LL: And yet, unfortunately, how to negotiate our life through the personality. If that is clogged, you have an interesting phenomenon because the personality is sucking fumes and that is completely limiting your spiritual evolution, your sense of freedom, your expansion of consciousness, because we’re not the personality, but yet the personality is experiencing that. We’re living through that and, as you said earlier, when you stub the personality’s toe, it freaking hurts.

     My intention in sharing this work is to let people know that there are some new paradigms and new ways of looking at life. In my workshops, one thing for sure that you will experience is that you’re going to get your life turned on its ear. What you thought you knew will be challenged and turned around. It’s not for the faint of heart. If you can come and be open and willing, there is tremendous growth that comes from that. I create a transformational environment using group energy to create a space where people can free themselves, release old blocks, fears, traumas, and come to hopefully join me in some time in the unknown.

     We do some mediating, prophesying, conversing one on one work ... in a nutshell, the workshop is not really about the content. I want you to get the underlying energetic experience. There is an entire workshop that goes on behind the scenes that fundamentally transforms the way that people are experiencing their lives. I love workshops that give people their own experience. Once you experience the infinite, your soul, your expanded states of consciousness, they’re yours. You can never turn back—in this field of your awareness, you now have to figure out how to integrate.
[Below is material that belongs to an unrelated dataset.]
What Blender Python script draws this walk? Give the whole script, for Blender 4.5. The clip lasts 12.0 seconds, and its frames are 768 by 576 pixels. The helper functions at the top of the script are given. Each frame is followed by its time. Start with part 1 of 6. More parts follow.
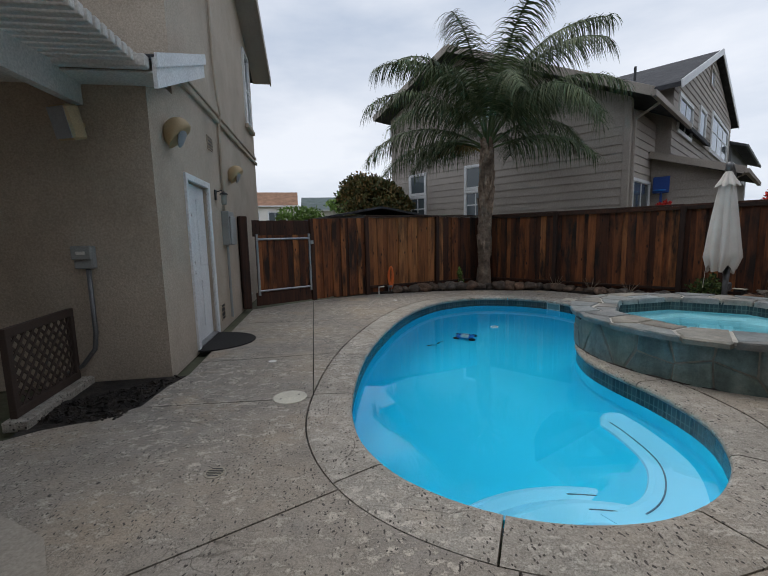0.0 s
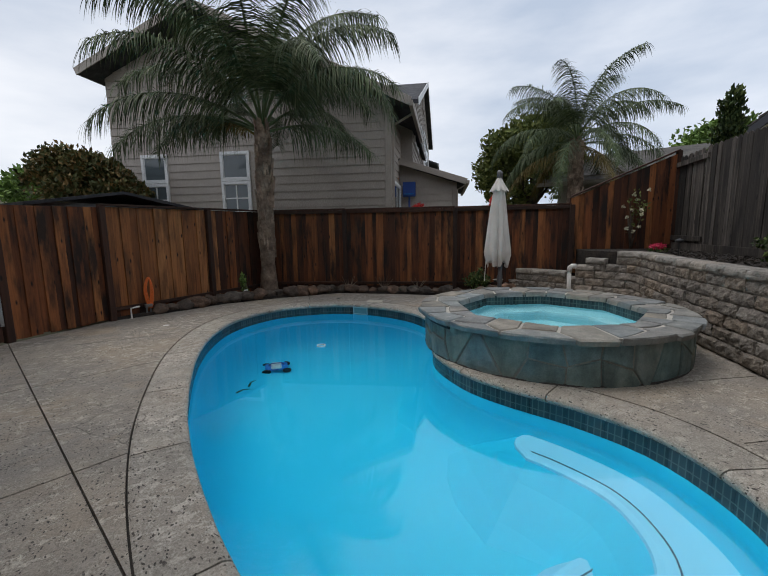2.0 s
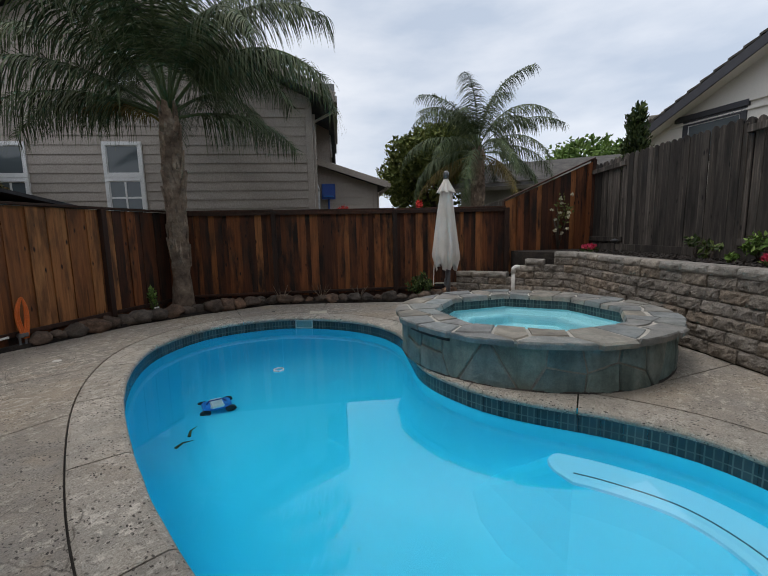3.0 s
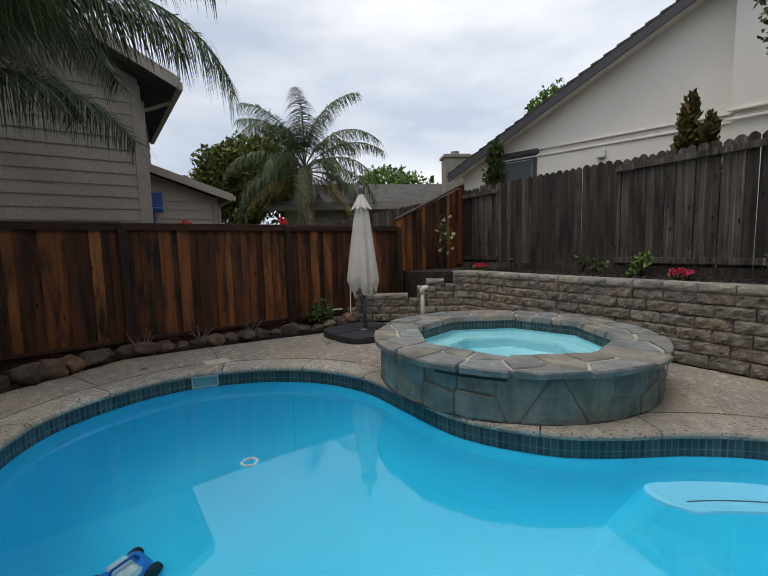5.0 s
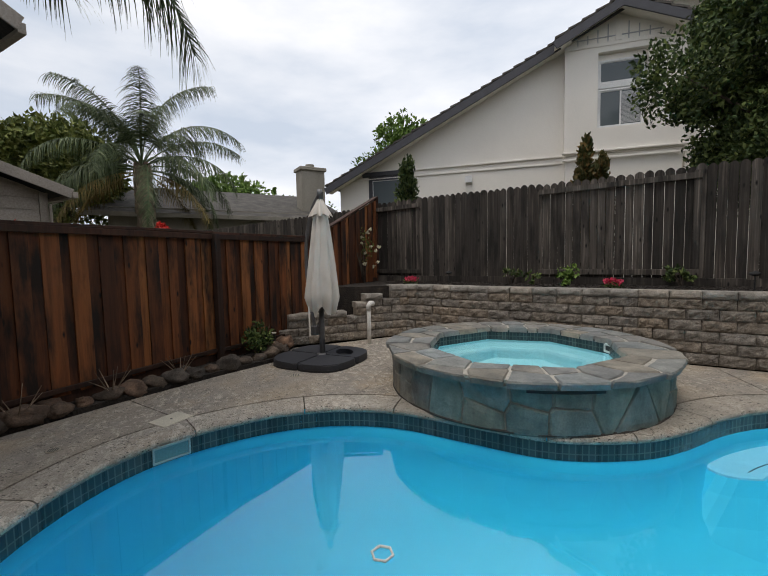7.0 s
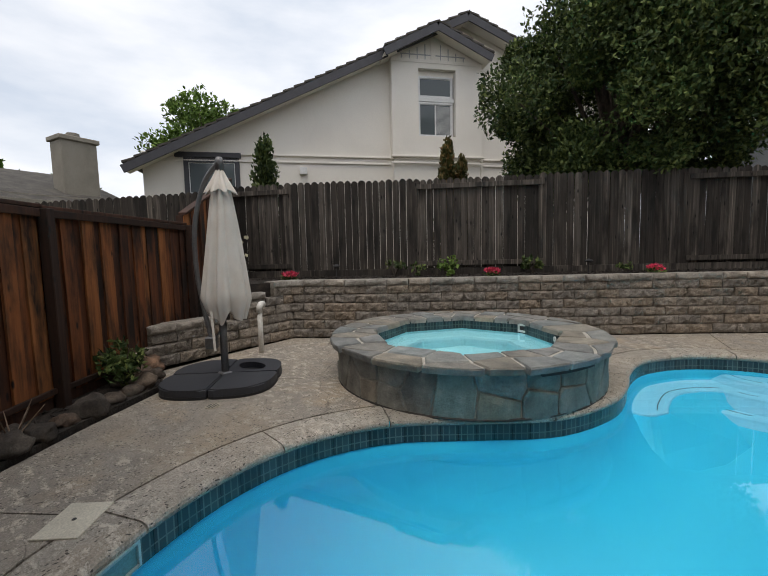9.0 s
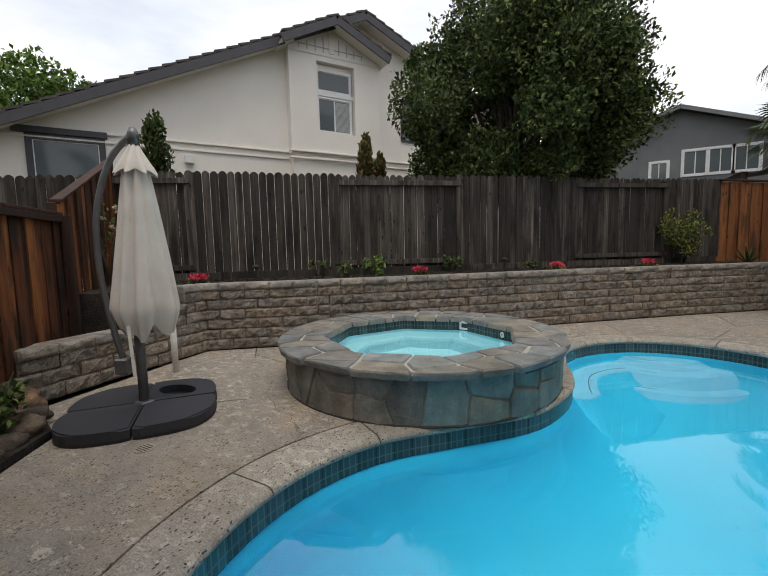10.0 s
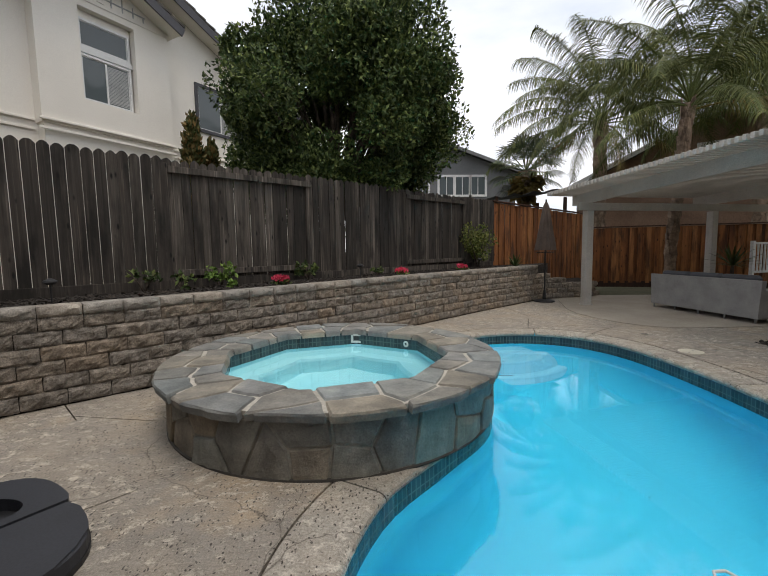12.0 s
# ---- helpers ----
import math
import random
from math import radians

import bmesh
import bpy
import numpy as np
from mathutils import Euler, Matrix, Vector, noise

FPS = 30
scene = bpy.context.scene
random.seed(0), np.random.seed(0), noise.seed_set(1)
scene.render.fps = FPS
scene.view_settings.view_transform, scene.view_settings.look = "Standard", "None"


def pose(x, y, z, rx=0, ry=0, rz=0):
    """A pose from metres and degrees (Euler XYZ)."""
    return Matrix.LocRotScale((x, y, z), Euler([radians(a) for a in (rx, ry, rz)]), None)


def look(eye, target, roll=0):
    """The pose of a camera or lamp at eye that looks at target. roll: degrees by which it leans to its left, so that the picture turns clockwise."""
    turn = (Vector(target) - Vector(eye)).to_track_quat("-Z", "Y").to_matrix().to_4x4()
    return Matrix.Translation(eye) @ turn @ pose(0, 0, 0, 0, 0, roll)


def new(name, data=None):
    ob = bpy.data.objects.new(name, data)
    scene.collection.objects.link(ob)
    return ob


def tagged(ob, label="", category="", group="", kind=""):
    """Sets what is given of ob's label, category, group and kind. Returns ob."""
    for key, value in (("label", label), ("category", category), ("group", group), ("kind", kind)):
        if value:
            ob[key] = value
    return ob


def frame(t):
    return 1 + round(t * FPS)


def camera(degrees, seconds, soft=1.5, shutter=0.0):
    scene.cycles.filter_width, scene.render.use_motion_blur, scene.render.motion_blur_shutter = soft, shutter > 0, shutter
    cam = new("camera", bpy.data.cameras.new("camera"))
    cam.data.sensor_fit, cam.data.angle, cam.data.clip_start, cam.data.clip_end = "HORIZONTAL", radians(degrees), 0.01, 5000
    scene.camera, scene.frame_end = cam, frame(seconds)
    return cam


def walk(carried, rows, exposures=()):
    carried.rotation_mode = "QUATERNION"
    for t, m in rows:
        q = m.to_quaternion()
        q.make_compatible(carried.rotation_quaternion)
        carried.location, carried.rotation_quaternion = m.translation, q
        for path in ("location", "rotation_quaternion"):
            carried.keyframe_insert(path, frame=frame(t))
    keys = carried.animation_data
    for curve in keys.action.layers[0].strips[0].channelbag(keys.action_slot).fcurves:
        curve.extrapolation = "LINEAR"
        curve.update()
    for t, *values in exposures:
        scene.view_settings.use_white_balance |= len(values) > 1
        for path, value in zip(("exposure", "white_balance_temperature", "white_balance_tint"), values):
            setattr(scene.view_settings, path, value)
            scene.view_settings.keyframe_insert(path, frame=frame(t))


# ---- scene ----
cam = camera(87.1, 12.0, 1.1)
LEAN = -0.9
PATH = [
    (0, (0.073, 0.062, 1.412), (0.055, 2.045, 1.152), -2.2),
    (0.5, (-0.035, 0.423, 1.419), (0.288, 2.376, 1.129), -2.3),
    (1, (-0.227, 0.877, 1.41), (0.405, 2.749, 1.097), -2.1),
    (1.5, (-0.433, 1.359, 1.417), (0.523, 3.086, 1.095), -1.5),
    (2, (-0.644, 1.871, 1.435), (0.525, 3.464, 1.125), -1.6),
    (2.5, (-0.791, 2.382, 1.406), (0.569, 3.818, 1.107), -1.9),
    (3, (-0.883, 2.97, 1.401), (0.656, 4.213, 1.104), -1.8),
    (3.5, (-0.921, 3.524, 1.418), (0.786, 4.521, 1.114), -1.6),
    (5.5, (-0.812, 5.825, 1.477), (1.173, 5.961, 1.269), -1.5),
    (6, (-0.691, 6.364, 1.49), (1.299, 6.309, 1.292), -1.3),
    (6.5, (-0.481, 6.873, 1.491), (1.495, 6.63, 1.304), -1.2),
    (7, (-0.188, 7.348, 1.469), (1.733, 6.823, 1.291), -0.9),
    (9, (1.239, 8.584, 1.38), (2.639, 7.171, 1.179), -0.7),
    (9.5, (1.665, 8.692, 1.376), (2.829, 7.079, 1.17), -0.6),
    (10, (2.12, 8.788, 1.358), (3.043, 7.025, 1.153), -0.5),
    (10.5, (2.556, 8.825, 1.343), (3.239, 6.957, 1.137), -0.4),
    (11, (2.979, 8.763, 1.369), (3.376, 6.813, 1.169), -0.2),
    (11.5, (3.343, 8.692, 1.371), (3.492, 6.707, 1.181), -0.2),
    (12, (3.651, 8.508, 1.368), (3.511, 6.522, 1.186), -0.1),
]
walk(cam, [(t, pose(0, 0, 0, 0, LEAN, 0) @ look(eye, target, roll)) for t, eye, target, roll in PATH], [(0.0, -0.10, 6500, 10), (3.5, -0.03, 6750, 10), (7.0, 0.05, 7050, 11), (10.0, 0.19, 7150, 11), (12.0, 0.27, 7200, 11)])

# ---- light ----
world = bpy.data.worlds.new("overcast_sky")
scene.world = world
world.use_nodes = True
wn, wl = world.node_tree.nodes, world.node_tree.links
wn.clear()
w_out = wn.new("ShaderNodeOutputWorld")
w_bg = wn.new("ShaderNodeBackground")
w_sky = wn.new("ShaderNodeTexSky")
w_sky.sky_type = "NISHITA"
w_sky.sun_disc = False
w_sky.sun_elevation, w_sky.sun_rotation = radians(71), radians(325)
w_gain = wn.new("ShaderNodeVectorMath")
w_gain.operation = "SCALE"
w_gain.inputs["Scale"].default_value = 0.09
w_tc = wn.new("ShaderNodeTexCoord")
w_map = wn.new("ShaderNodeMapping")
w_map.inputs["Scale"].default_value = (1.0, 1.0, 3.2)
w_noise = wn.new("ShaderNodeTexNoise")
w_noise.inputs["Scale"].default_value = 1.7
w_noise.inputs["Detail"].default_value = 7
w_noise.inputs["Roughness"].default_value = 0.52
w_ramp = wn.new("ShaderNodeValToRGB")
w_ramp.color_ramp.elements[0].position, w_ramp.color_ramp.elements[0].color = 0.34, (0.46, 0.54, 0.67, 1)
w_ramp.color_ramp.elements[1].position, w_ramp.color_ramp.elements[1].color = 0.68, (0.87, 0.90, 0.96, 1)
w_mix = wn.new("ShaderNodeMix")
w_mix.data_type = "RGBA"
w_mix.inputs["Factor"].default_value = 0.9
wl.new(w_tc.outputs["Generated"], w_map.inputs["Vector"])
wl.new(w_map.outputs["Vector"], w_noise.inputs["Vector"])
wl.new(w_noise.outputs["Fac"], w_ramp.inputs["Fac"])
wl.new(w_sky.outputs["Color"], w_gain.inputs[0])
wl.new(w_gain.outputs["Vector"], w_mix.inputs["A"])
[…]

We live in a universe that is infinitely expanding, infinitely. My intent is to tap people into that momentum and expansion so that they can begin to feel this phenomenal sense of freedom that emerges as a natural result of releasing our inherited mythologies and stories and having that energy come rushing back to that core sense of self and having the experience of moving through life from this self centered expansiveness. Not self in the small sense, but self with a capital “s”—the true self.